• What you are asked to do: Copy out the listing in full, exactly as written, but not its pictures.

--------------------------------

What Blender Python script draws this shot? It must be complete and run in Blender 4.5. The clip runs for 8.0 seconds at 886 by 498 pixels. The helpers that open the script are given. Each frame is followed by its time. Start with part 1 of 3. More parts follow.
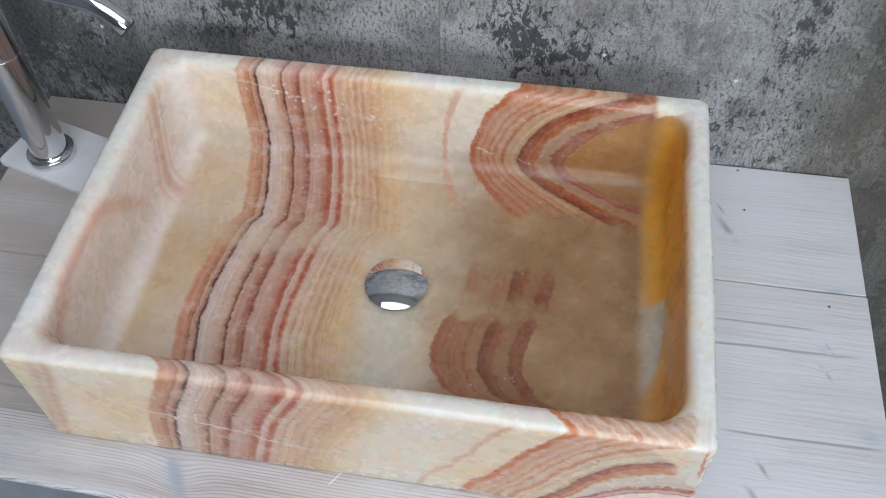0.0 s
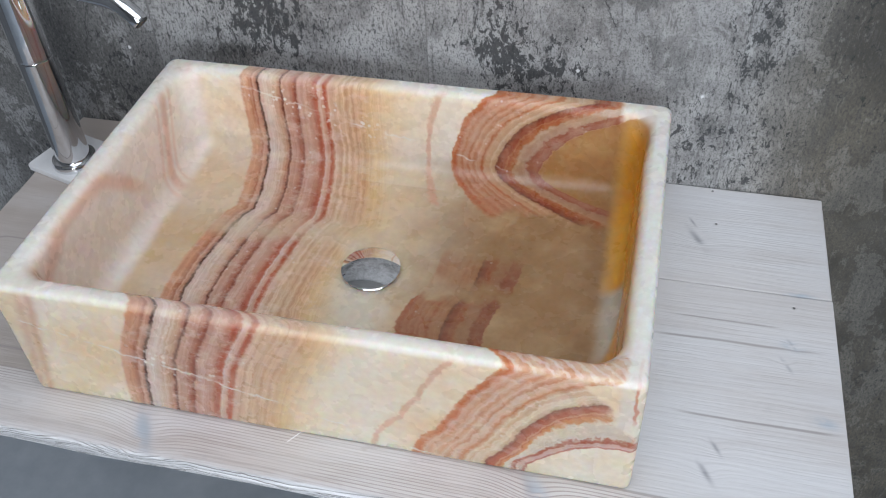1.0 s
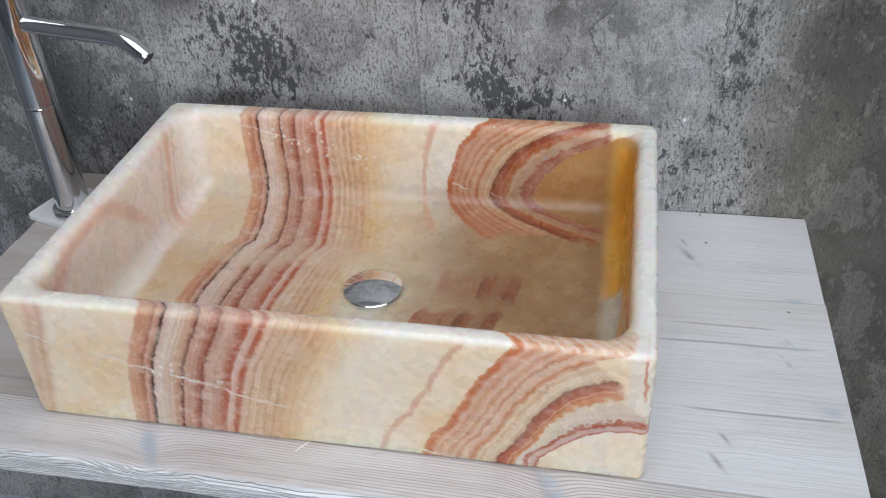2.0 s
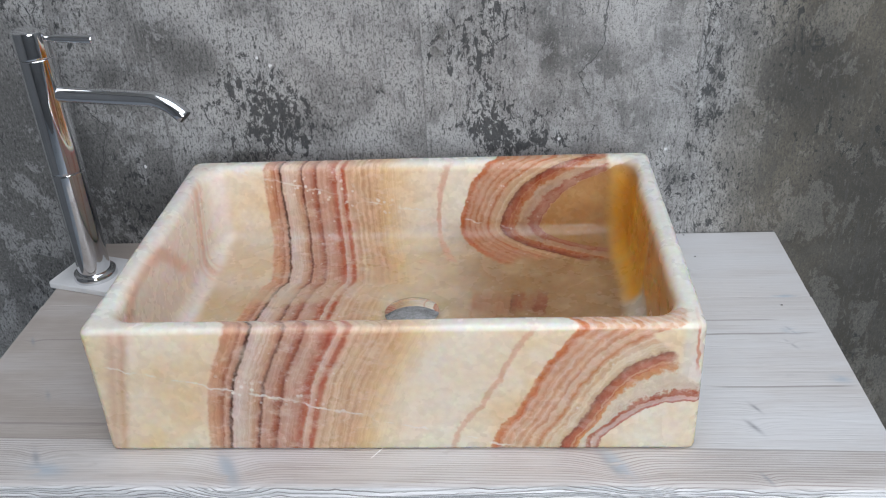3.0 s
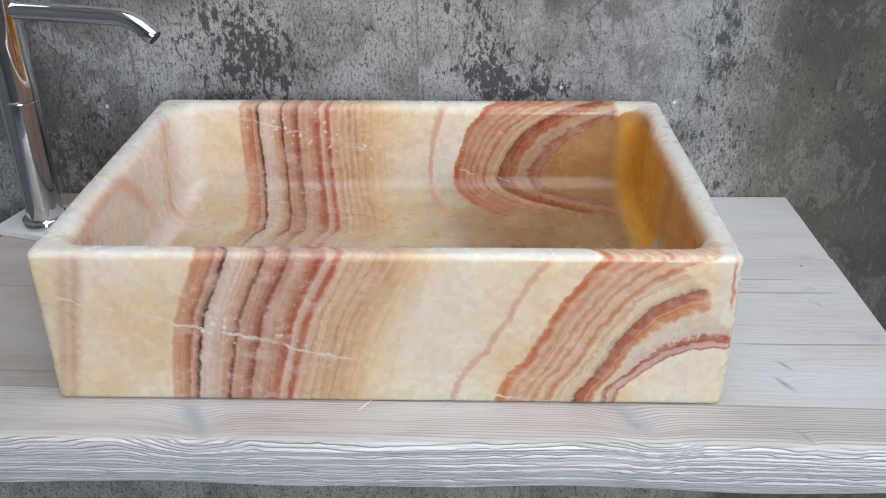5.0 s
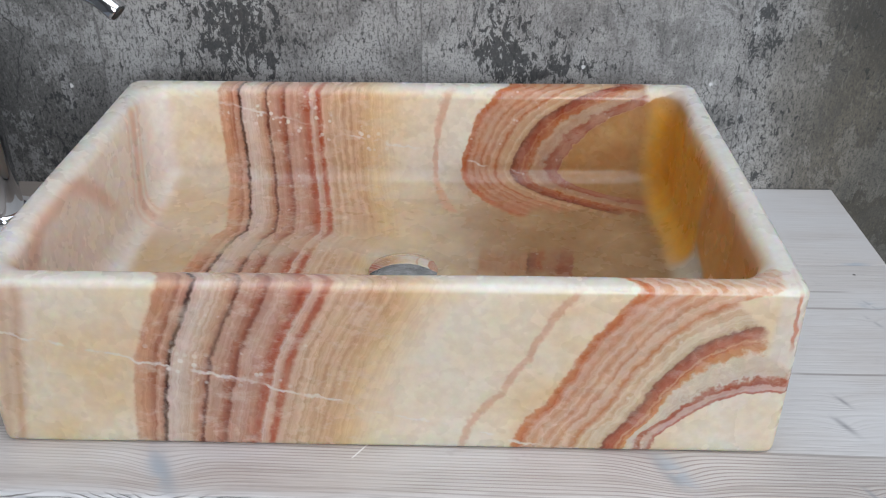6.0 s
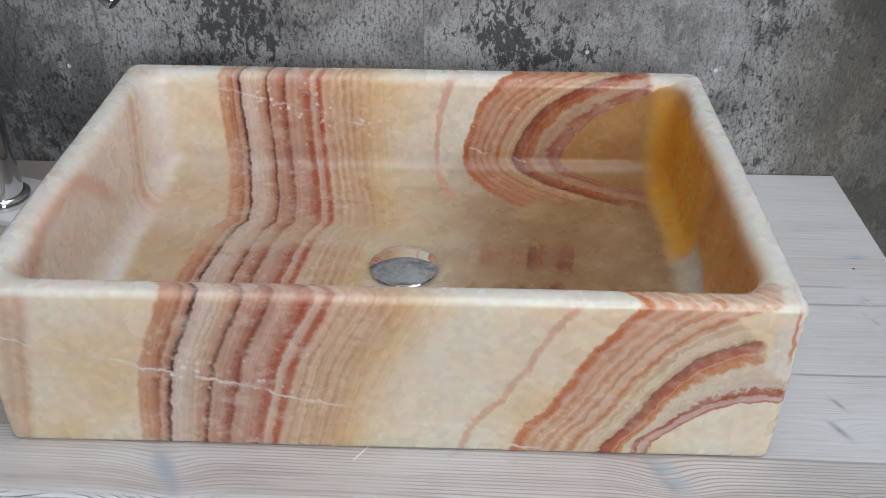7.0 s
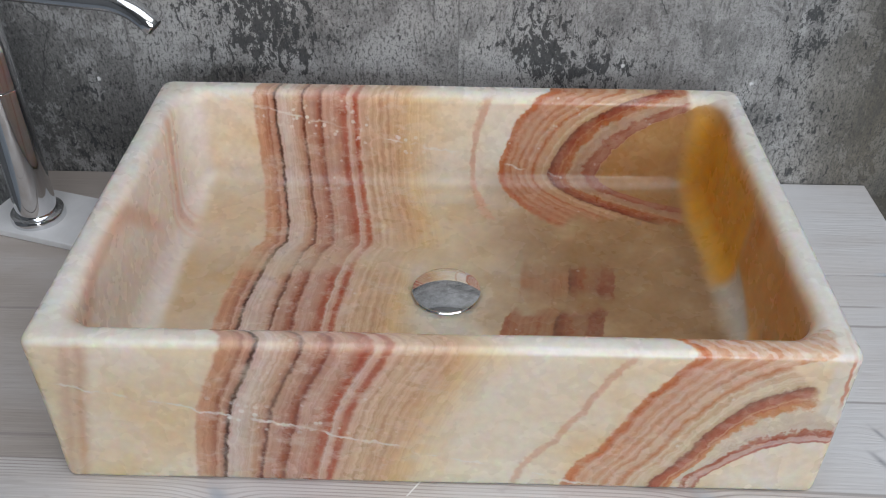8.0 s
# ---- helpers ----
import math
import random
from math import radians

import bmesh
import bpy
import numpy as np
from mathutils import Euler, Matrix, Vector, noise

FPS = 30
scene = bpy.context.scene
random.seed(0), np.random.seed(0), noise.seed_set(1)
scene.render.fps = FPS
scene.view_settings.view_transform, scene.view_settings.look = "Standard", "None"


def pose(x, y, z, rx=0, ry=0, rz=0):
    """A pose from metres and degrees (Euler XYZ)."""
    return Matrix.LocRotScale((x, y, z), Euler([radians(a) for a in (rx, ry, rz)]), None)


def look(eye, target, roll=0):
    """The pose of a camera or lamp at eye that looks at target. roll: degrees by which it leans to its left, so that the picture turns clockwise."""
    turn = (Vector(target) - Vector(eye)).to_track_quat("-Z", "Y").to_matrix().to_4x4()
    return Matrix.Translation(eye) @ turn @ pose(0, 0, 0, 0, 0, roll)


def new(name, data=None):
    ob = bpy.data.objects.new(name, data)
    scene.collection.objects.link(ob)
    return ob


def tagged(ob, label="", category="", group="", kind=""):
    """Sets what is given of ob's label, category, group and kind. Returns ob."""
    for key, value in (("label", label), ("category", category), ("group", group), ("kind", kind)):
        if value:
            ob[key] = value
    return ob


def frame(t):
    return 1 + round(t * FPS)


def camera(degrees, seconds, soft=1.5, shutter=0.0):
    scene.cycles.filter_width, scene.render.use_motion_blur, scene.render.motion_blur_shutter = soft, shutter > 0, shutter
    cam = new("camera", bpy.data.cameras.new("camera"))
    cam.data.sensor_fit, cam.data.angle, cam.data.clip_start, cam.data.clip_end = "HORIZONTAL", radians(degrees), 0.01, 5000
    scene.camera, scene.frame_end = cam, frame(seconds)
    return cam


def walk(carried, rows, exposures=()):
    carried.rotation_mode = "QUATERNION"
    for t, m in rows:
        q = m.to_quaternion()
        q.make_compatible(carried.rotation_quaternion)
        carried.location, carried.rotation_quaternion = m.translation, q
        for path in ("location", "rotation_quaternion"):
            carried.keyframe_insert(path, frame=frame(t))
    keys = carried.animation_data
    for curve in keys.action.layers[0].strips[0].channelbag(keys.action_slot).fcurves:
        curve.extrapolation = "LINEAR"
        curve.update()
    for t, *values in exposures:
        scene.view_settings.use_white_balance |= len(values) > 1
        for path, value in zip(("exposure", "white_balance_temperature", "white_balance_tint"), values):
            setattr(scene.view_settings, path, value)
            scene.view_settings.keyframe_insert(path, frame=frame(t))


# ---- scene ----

--------------------------------

• Final result:
What Blender Python script draws this shot? It must be complete and run in Blender 4.5. The clip runs for 8.0 seconds at 886 by 498 pixels. The helpers that open the script are given. Each frame is followed by its time. Start with part 1 of 3. More parts follow.
0.0 s
1.0 s
2.0 s
3.0 s
5.0 s
6.0 s
7.0 s
8.0 s
# ---- helpers ----
import math
import random
from math import radians

import bmesh
import bpy
import numpy as np
from mathutils import Euler, Matrix, Vector, noise

FPS = 30
scene = bpy.context.scene
random.seed(0), np.random.seed(0), noise.seed_set(1)
scene.render.fps = FPS
scene.view_settings.view_transform, scene.view_settings.look = "Standard", "None"


def pose(x, y, z, rx=0, ry=0, rz=0):
    """A pose from metres and degrees (Euler XYZ)."""
    return Matrix.LocRotScale((x, y, z), Euler([radians(a) for a in (rx, ry, rz)]), None)


def look(eye, target, roll=0):
    """The pose of a camera or lamp at eye that looks at target. roll: degrees by which it leans to its left, so that the picture turns clockwise."""
    turn = (Vector(target) - Vector(eye)).to_track_quat("-Z", "Y").to_matrix().to_4x4()
    return Matrix.Translation(eye) @ turn @ pose(0, 0, 0, 0, 0, roll)


def new(name, data=None):
    ob = bpy.data.objects.new(name, data)
    scene.collection.objects.link(ob)
    return ob


def tagged(ob, label="", category="", group="", kind=""):
    """Sets what is given of ob's label, category, group and kind. Returns ob."""
    for key, value in (("label", label), ("category", category), ("group", group), ("kind", kind)):
        if value:
            ob[key] = value
    return ob


def frame(t):
    return 1 + round(t * FPS)


def camera(degrees, seconds, soft=1.5, shutter=0.0):
    scene.cycles.filter_width, scene.render.use_motion_blur, scene.render.motion_blur_shutter = soft, shutter > 0, shutter
    cam = new("camera", bpy.data.cameras.new("camera"))
    cam.data.sensor_fit, cam.data.angle, cam.data.clip_start, cam.data.clip_end = "HORIZONTAL", radians(degrees), 0.01, 5000
    scene.camera, scene.frame_end = cam, frame(seconds)
    return cam


def walk(carried, rows, exposures=()):
    carried.rotation_mode = "QUATERNION"
    for t, m in rows:
        q = m.to_quaternion()
        q.make_compatible(carried.rotation_quaternion)
        carried.location, carried.rotation_quaternion = m.translation, q
        for path in ("location", "rotation_quaternion"):
            carried.keyframe_insert(path, frame=frame(t))
    keys = carried.animation_data
    for curve in keys.action.layers[0].strips[0].channelbag(keys.action_slot).fcurves:
        curve.extrapolation = "LINEAR"
        curve.update()
    for t, *values in exposures:
        scene.view_settings.use_white_balance |= len(values) > 1
        for path, value in zip(("exposure", "white_balance_temperature", "white_balance_tint"), values):
            setattr(scene.view_settings, path, value)
            scene.view_settings.keyframe_insert(path, frame=frame(t))


# ---- scene ----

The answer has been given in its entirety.